++++ Excerpted data ++++

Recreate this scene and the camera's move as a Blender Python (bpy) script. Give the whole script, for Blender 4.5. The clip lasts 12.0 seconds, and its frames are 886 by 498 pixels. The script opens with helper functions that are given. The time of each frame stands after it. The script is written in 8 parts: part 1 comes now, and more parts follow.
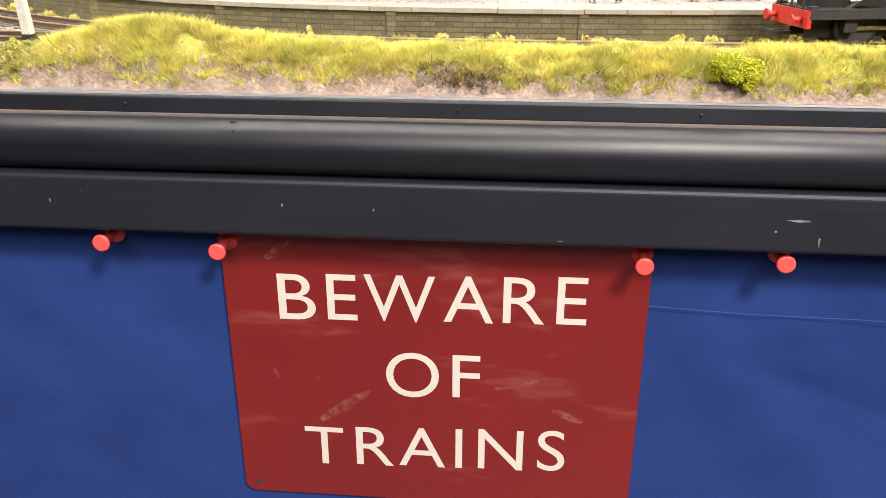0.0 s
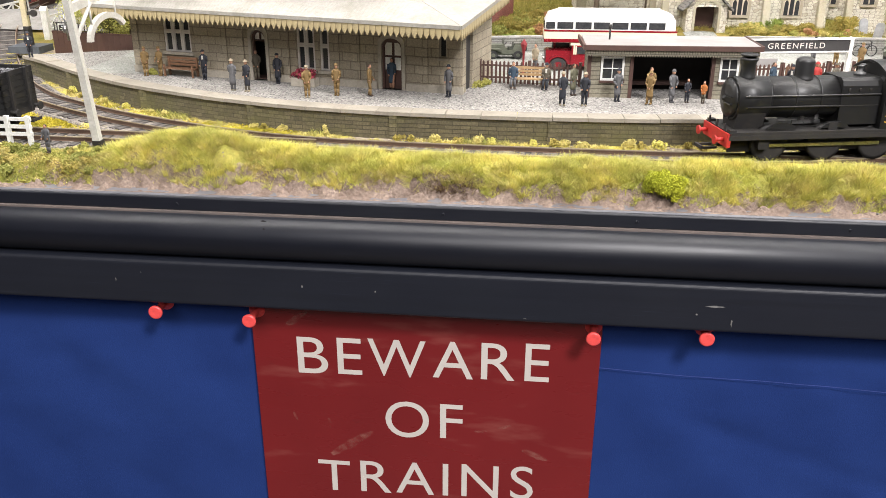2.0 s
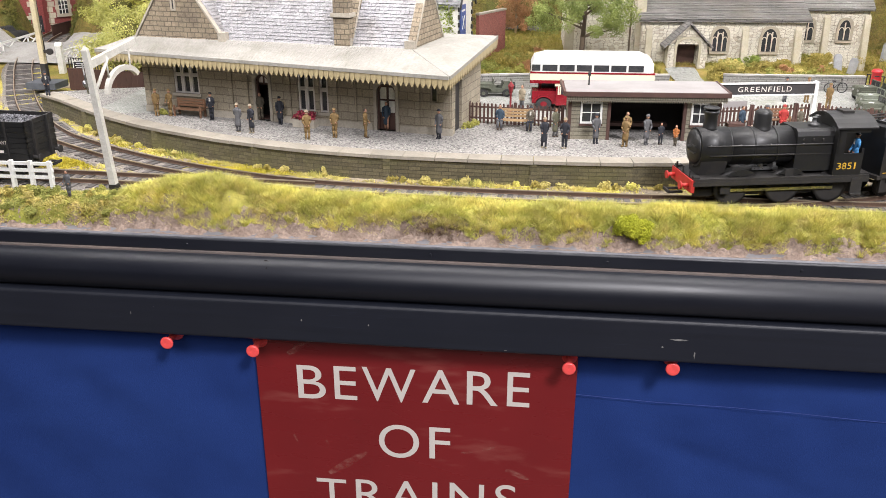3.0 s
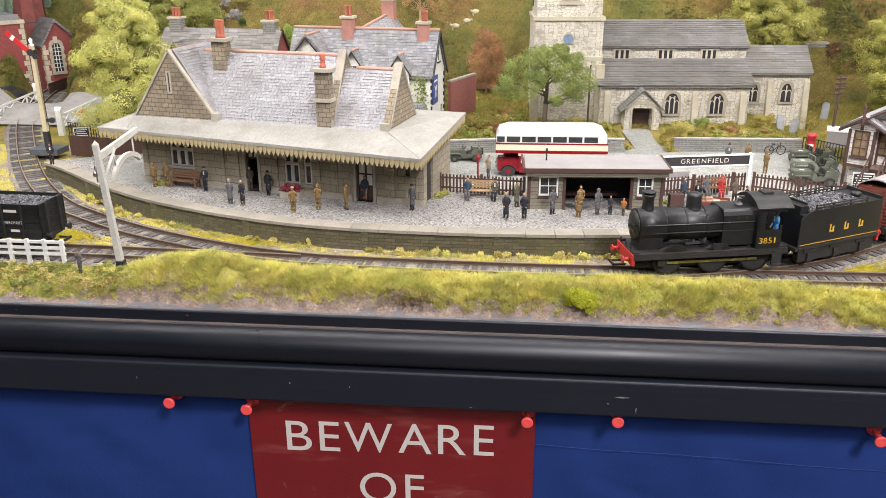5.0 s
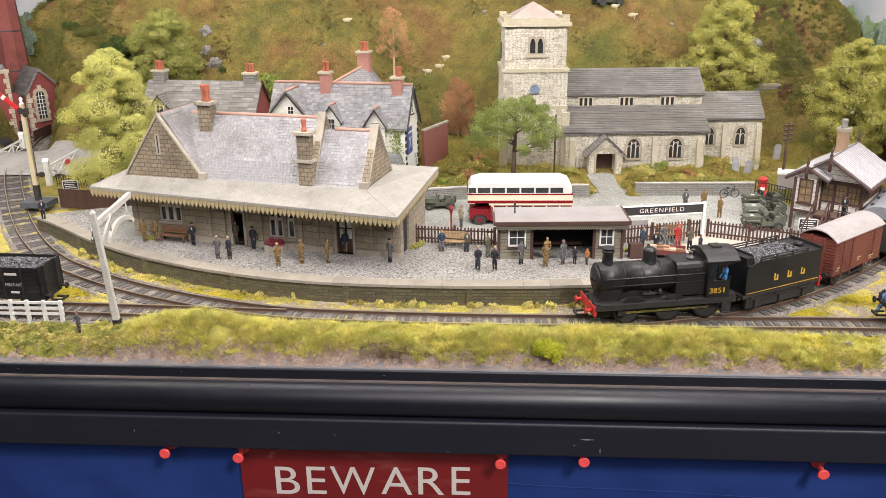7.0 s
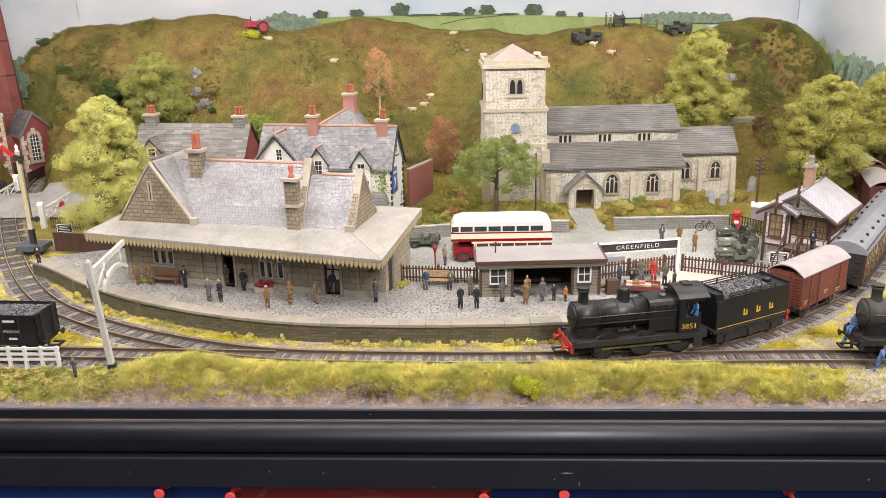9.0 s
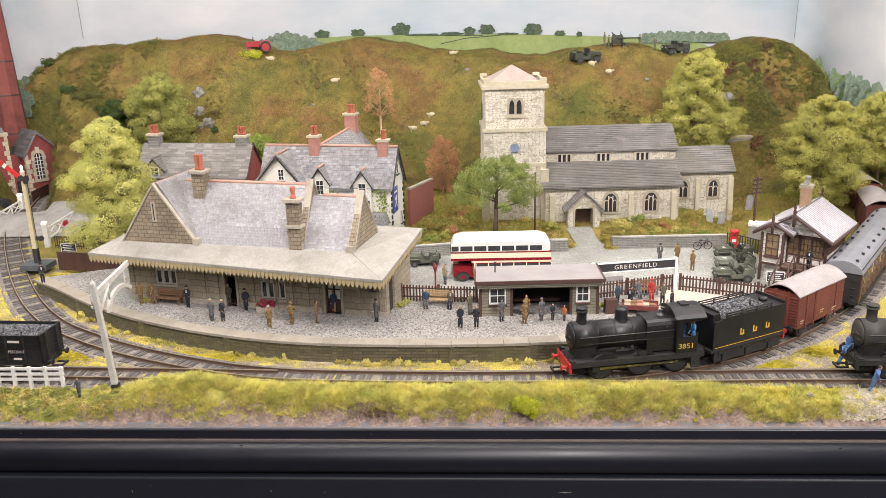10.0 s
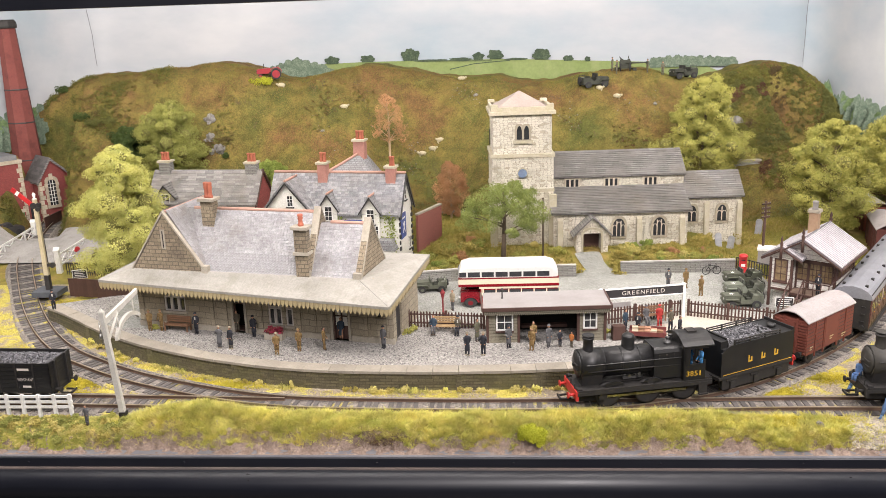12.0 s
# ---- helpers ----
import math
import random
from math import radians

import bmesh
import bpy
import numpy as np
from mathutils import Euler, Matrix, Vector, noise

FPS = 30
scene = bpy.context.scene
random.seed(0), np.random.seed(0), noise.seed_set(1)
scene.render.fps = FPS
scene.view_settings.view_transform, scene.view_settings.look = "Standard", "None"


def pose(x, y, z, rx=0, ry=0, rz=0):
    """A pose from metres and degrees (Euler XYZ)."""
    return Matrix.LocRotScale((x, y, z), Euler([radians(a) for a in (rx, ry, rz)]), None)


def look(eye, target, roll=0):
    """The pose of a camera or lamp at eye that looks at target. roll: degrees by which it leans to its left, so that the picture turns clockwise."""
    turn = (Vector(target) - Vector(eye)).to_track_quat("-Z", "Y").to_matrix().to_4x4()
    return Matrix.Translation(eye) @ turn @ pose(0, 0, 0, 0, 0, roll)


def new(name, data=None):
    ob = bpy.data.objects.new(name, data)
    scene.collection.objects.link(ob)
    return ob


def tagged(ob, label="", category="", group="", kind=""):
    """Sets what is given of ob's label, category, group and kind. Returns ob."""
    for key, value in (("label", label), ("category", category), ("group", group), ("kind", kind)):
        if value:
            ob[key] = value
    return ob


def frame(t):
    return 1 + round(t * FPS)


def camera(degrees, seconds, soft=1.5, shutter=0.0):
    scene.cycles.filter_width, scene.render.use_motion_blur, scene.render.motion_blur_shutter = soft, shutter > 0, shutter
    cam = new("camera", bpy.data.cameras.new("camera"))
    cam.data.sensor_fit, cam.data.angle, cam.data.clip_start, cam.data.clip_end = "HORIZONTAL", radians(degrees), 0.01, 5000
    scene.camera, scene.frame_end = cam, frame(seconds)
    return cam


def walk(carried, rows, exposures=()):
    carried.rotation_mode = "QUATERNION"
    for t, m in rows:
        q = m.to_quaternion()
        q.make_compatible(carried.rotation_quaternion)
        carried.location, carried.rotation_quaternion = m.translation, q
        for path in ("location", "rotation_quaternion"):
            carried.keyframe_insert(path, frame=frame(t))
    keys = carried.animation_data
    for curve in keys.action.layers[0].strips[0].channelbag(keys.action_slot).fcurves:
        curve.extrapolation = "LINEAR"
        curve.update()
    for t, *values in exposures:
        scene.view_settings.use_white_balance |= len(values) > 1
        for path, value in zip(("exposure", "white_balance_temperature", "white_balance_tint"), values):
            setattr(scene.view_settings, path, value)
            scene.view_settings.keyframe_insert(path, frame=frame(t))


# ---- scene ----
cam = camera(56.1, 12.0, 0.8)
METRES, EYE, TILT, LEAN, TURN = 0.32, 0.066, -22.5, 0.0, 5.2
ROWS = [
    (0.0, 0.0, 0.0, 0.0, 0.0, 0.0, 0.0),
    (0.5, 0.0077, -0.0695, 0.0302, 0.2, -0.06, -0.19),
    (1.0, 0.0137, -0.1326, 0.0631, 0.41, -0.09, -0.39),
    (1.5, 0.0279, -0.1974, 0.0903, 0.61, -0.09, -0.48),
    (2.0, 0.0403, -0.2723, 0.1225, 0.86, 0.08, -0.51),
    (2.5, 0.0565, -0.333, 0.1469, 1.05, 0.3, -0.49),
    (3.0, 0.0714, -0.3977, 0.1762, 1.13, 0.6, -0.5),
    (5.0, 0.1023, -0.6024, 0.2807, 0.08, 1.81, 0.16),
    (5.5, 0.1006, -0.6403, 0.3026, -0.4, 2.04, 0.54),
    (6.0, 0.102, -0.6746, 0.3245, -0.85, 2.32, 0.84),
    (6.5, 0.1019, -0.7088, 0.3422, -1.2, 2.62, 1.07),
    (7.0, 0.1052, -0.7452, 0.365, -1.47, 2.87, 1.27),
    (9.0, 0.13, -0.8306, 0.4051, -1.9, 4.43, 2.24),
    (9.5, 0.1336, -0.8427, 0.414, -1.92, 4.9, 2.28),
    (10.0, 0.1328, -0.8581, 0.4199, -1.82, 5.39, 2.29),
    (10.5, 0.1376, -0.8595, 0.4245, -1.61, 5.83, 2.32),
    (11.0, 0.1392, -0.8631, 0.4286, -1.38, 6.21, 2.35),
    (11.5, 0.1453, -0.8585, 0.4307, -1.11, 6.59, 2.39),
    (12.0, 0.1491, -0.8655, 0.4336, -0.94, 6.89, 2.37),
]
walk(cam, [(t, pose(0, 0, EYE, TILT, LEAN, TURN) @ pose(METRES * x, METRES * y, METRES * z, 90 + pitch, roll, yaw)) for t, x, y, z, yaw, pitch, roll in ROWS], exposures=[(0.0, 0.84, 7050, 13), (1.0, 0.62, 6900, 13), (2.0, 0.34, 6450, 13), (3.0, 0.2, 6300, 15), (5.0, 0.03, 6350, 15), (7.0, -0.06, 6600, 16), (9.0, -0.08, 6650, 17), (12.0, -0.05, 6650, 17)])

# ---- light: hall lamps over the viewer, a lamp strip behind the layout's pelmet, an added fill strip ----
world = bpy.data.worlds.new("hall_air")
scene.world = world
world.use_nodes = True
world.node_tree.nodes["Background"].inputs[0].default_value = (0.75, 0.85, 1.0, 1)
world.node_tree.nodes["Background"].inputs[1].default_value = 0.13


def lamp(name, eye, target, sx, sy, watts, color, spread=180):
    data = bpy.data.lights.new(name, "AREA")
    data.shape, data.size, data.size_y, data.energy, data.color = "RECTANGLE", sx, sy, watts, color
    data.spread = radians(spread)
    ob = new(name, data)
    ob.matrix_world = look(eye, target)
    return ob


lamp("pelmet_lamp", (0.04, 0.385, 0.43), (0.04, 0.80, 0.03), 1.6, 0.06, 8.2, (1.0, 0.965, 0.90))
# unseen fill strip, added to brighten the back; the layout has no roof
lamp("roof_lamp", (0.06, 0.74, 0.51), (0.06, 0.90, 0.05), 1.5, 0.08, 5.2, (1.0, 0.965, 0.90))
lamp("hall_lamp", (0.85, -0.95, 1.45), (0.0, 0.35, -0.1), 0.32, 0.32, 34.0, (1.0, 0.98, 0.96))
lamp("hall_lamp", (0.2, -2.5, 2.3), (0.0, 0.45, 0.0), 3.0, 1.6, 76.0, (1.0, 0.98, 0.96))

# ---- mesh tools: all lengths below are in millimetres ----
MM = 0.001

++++
++++ Excerpted data ++++

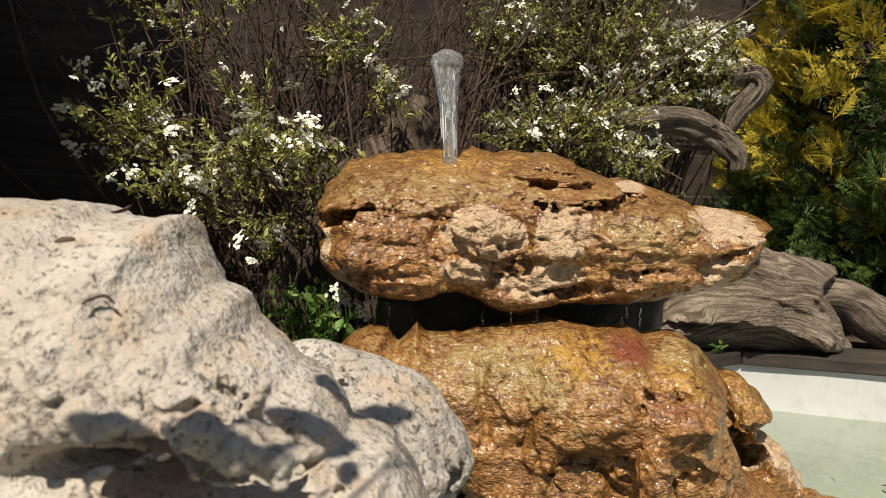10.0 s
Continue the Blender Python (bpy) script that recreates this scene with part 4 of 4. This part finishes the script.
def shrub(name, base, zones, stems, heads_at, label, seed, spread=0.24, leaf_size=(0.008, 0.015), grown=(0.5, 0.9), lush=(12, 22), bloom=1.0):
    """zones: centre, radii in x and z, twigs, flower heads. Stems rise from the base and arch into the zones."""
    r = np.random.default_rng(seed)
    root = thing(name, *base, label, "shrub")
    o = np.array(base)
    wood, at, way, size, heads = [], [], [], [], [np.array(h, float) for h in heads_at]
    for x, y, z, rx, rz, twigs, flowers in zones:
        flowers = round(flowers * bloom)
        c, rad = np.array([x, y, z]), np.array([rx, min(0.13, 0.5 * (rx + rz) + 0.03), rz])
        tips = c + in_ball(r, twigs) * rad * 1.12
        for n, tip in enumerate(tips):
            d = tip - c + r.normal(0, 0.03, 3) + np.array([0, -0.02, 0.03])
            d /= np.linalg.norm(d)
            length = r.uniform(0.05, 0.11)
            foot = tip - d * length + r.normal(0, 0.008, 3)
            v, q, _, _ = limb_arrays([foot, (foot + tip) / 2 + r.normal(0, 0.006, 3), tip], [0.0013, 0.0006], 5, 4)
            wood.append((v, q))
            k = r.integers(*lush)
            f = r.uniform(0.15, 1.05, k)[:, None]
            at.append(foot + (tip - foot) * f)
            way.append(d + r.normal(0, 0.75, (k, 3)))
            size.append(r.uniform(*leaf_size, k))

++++

> What is required: Extract exactly and only the lines above from the line containing "for key, value" through the line containing "keys = carried.animation_data", both end lines included.

> Task response:
    for key, value in (("label", label), ("category", category), ("group", group), ("kind", kind)):
        if value:
            ob[key] = value
    return ob


def frame(t):
    return 1 + round(t * FPS)


def camera(degrees, seconds, soft=1.5, shutter=0.0):
    scene.cycles.filter_width, scene.render.use_motion_blur, scene.render.motion_blur_shutter = soft, shutter > 0, shutter
    cam = new("camera", bpy.data.cameras.new("camera"))
    cam.data.sensor_fit, cam.data.angle, cam.data.clip_start, cam.data.clip_end = "HORIZONTAL", radians(degrees), 0.01, 5000
    scene.camera, scene.frame_end = cam, frame(seconds)
    return cam


def walk(carried, rows, exposures=()):
    carried.rotation_mode = "QUATERNION"
    for t, m in rows:
        q = m.to_quaternion()
        q.make_compatible(carried.rotation_quaternion)
        carried.location, carried.rotation_quaternion = m.translation, q
        for path in ("location", "rotation_quaternion"):
            carried.keyframe_insert(path, frame=frame(t))
    keys = carried.animation_data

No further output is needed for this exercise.